┌─ COLLECTED MATERIAL

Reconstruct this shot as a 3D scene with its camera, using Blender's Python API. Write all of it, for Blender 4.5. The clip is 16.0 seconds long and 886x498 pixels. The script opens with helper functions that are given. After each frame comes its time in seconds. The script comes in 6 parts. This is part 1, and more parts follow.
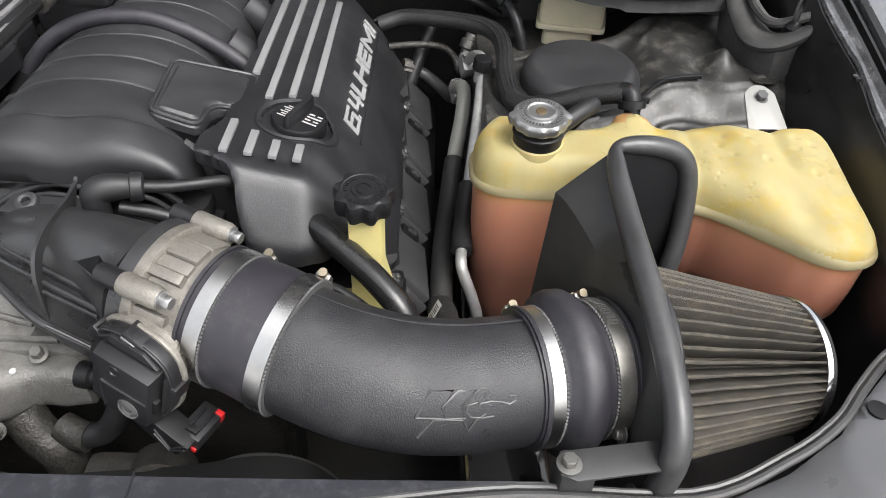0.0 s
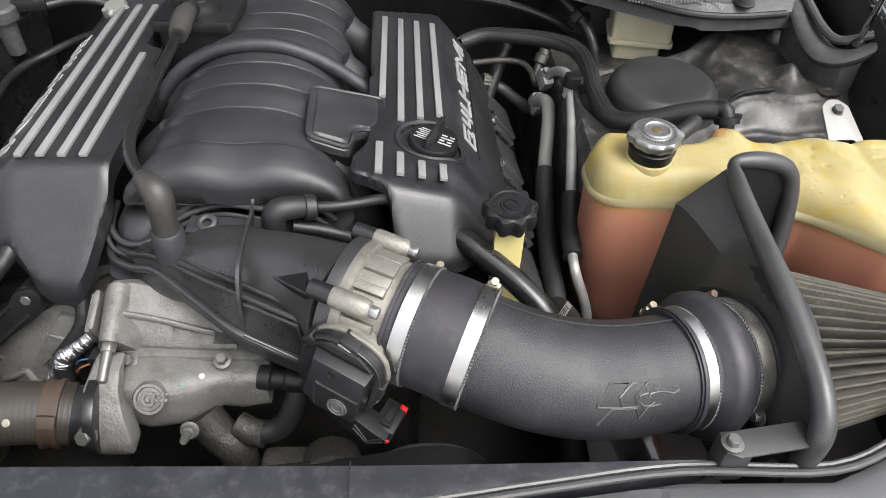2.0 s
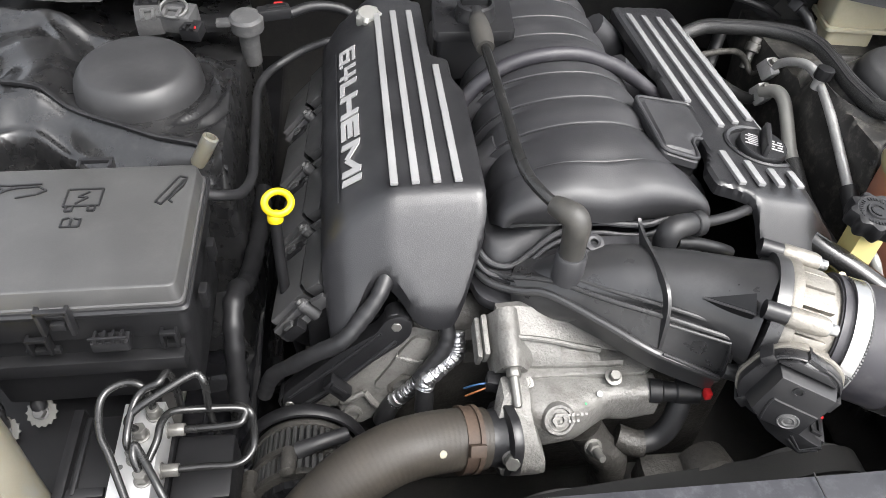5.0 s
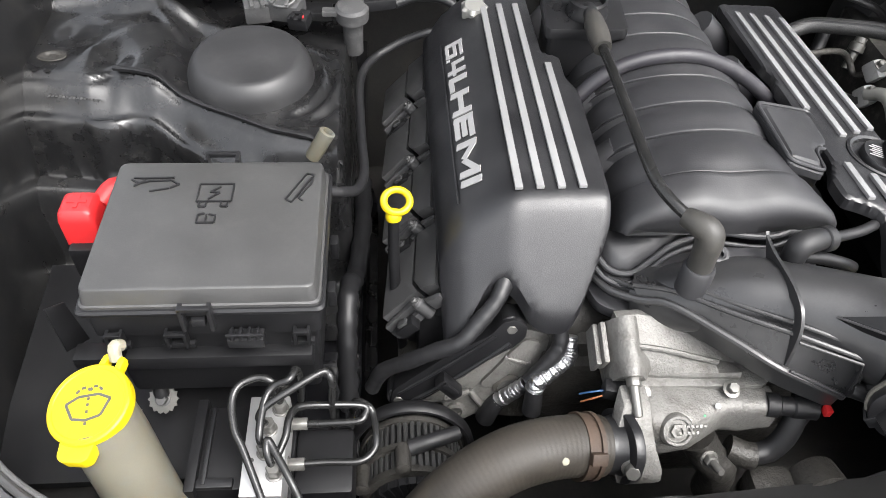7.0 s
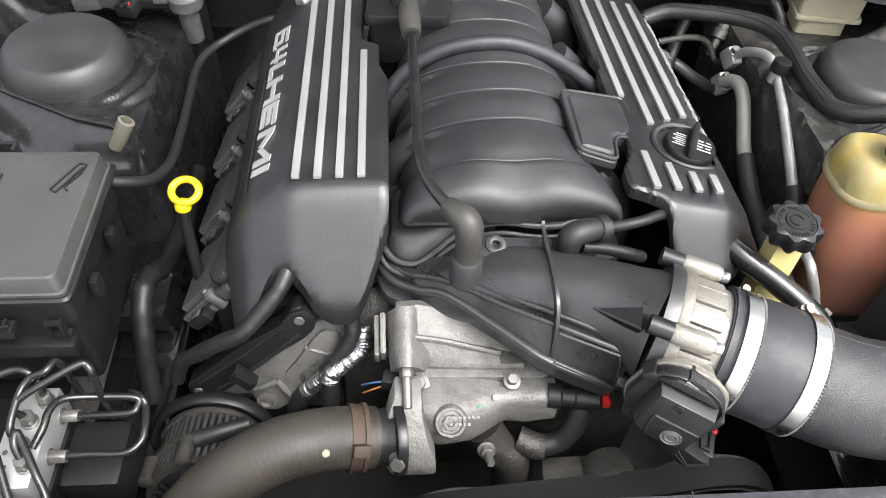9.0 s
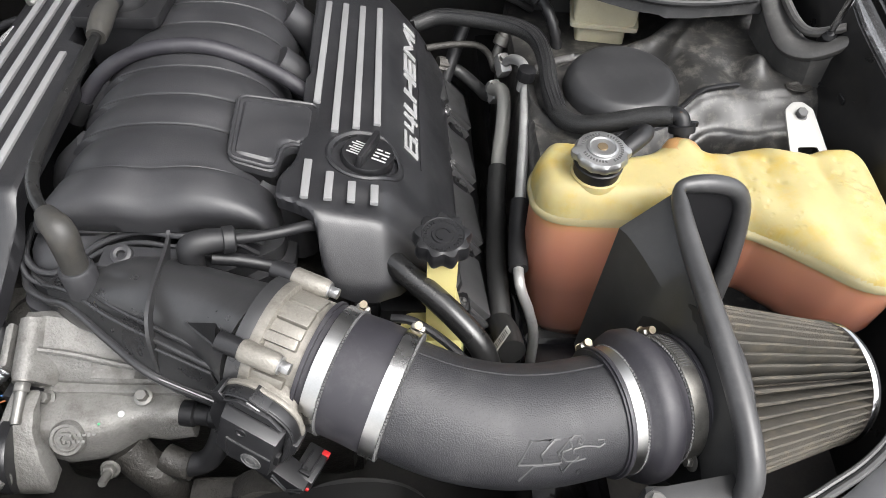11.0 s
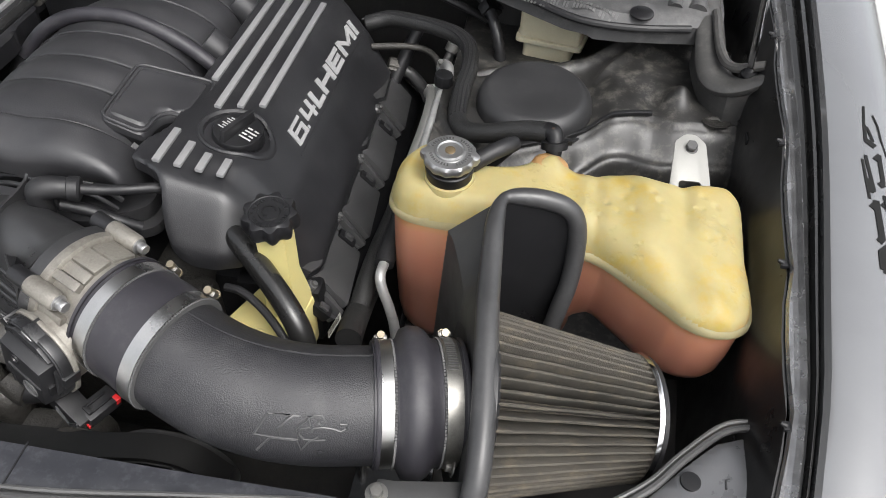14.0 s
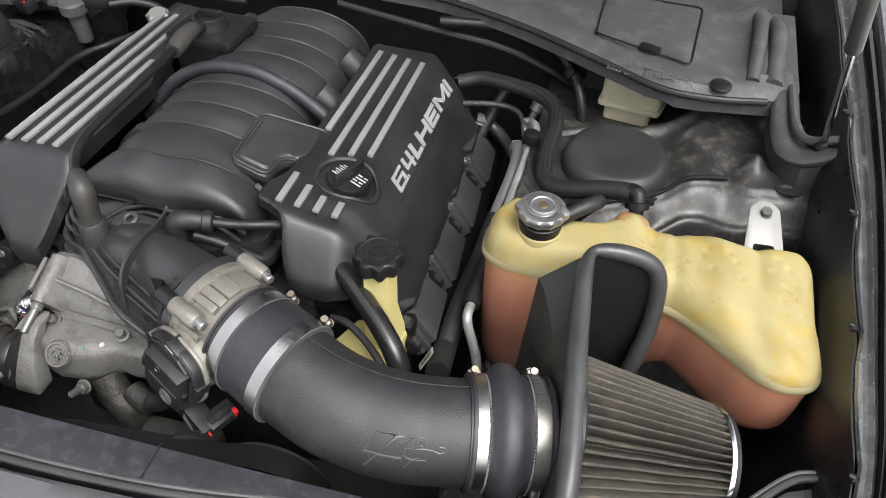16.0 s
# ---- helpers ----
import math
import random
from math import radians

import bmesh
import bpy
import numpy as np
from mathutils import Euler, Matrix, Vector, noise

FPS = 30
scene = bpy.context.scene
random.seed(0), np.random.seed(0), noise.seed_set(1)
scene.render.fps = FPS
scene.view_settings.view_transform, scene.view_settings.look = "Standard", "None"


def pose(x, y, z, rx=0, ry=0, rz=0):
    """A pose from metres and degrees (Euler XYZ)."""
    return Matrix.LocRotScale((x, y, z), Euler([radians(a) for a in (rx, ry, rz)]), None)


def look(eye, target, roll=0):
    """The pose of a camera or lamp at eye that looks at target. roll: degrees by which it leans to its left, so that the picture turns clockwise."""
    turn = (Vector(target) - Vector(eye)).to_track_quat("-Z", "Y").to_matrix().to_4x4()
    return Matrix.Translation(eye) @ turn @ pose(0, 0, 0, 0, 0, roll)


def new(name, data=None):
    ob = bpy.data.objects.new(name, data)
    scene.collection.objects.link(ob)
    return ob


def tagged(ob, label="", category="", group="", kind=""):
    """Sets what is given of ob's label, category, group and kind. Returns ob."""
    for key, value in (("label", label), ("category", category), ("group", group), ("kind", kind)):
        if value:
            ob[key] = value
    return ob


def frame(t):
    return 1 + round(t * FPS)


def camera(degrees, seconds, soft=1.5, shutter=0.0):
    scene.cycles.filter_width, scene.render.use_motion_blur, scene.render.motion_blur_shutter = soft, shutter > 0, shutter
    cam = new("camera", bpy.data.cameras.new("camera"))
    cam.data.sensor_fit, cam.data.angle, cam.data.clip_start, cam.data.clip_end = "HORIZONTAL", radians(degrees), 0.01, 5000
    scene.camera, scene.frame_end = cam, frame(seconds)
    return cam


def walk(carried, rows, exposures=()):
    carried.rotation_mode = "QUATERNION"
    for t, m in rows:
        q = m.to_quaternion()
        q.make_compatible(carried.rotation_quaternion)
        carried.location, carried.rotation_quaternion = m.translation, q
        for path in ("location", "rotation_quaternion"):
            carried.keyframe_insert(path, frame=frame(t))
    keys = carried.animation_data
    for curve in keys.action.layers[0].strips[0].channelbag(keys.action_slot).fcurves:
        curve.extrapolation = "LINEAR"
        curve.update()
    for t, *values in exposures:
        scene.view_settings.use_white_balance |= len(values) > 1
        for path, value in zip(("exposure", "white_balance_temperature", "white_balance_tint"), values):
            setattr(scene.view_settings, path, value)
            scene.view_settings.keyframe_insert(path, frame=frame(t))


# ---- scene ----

└─

WHAT TO WORK ON ▸ In the copy, include no pictures; restate the listing above exactly.

RESULT ▸
Reconstruct this shot as a 3D scene with its camera, using Blender's Python API. Write all of it, for Blender 4.5. The clip is 16.0 seconds long and 886x498 pixels. The script opens with helper functions that are given. After each frame comes its time in seconds. The script comes in 6 parts. This is part 1, and more parts follow.
0.0 s
2.0 s
5.0 s
7.0 s
9.0 s
11.0 s
14.0 s
16.0 s
# ---- helpers ----
import math
import random
from math import radians

import bmesh
import bpy
import numpy as np
from mathutils import Euler, Matrix, Vector, noise

FPS = 30
scene = bpy.context.scene
random.seed(0), np.random.seed(0), noise.seed_set(1)
scene.render.fps = FPS
scene.view_settings.view_transform, scene.view_settings.look = "Standard", "None"


def pose(x, y, z, rx=0, ry=0, rz=0):
    """A pose from metres and degrees (Euler XYZ)."""
    return Matrix.LocRotScale((x, y, z), Euler([radians(a) for a in (rx, ry, rz)]), None)


def look(eye, target, roll=0):
    """The pose of a camera or lamp at eye that looks at target. roll: degrees by which it leans to its left, so that the picture turns clockwise."""
    turn = (Vector(target) - Vector(eye)).to_track_quat("-Z", "Y").to_matrix().to_4x4()
    return Matrix.Translation(eye) @ turn @ pose(0, 0, 0, 0, 0, roll)


def new(name, data=None):
    ob = bpy.data.objects.new(name, data)
    scene.collection.objects.link(ob)
    return ob


def tagged(ob, label="", category="", group="", kind=""):
    """Sets what is given of ob's label, category, group and kind. Returns ob."""
    for key, value in (("label", label), ("category", category), ("group", group), ("kind", kind)):
        if value:
            ob[key] = value
    return ob


def frame(t):
    return 1 + round(t * FPS)


def camera(degrees, seconds, soft=1.5, shutter=0.0):
    scene.cycles.filter_width, scene.render.use_motion_blur, scene.render.motion_blur_shutter = soft, shutter > 0, shutter
    cam = new("camera", bpy.data.cameras.new("camera"))
    cam.data.sensor_fit, cam.data.angle, cam.data.clip_start, cam.data.clip_end = "HORIZONTAL", radians(degrees), 0.01, 5000
    scene.camera, scene.frame_end = cam, frame(seconds)
    return cam


def walk(carried, rows, exposures=()):
    carried.rotation_mode = "QUATERNION"
    for t, m in rows:
        q = m.to_quaternion()
        q.make_compatible(carried.rotation_quaternion)
        carried.location, carried.rotation_quaternion = m.translation, q
        for path in ("location", "rotation_quaternion"):
            carried.keyframe_insert(path, frame=frame(t))
    keys = carried.animation_data
    for curve in keys.action.layers[0].strips[0].channelbag(keys.action_slot).fcurves:
        curve.extrapolation = "LINEAR"
        curve.update()
    for t, *values in exposures:
        scene.view_settings.use_white_balance |= len(values) > 1
        for path, value in zip(("exposure", "white_balance_temperature", "white_balance_tint"), values):
            setattr(scene.view_settings, path, value)
            scene.view_settings.keyframe_insert(path, frame=frame(t))


# ---- scene ----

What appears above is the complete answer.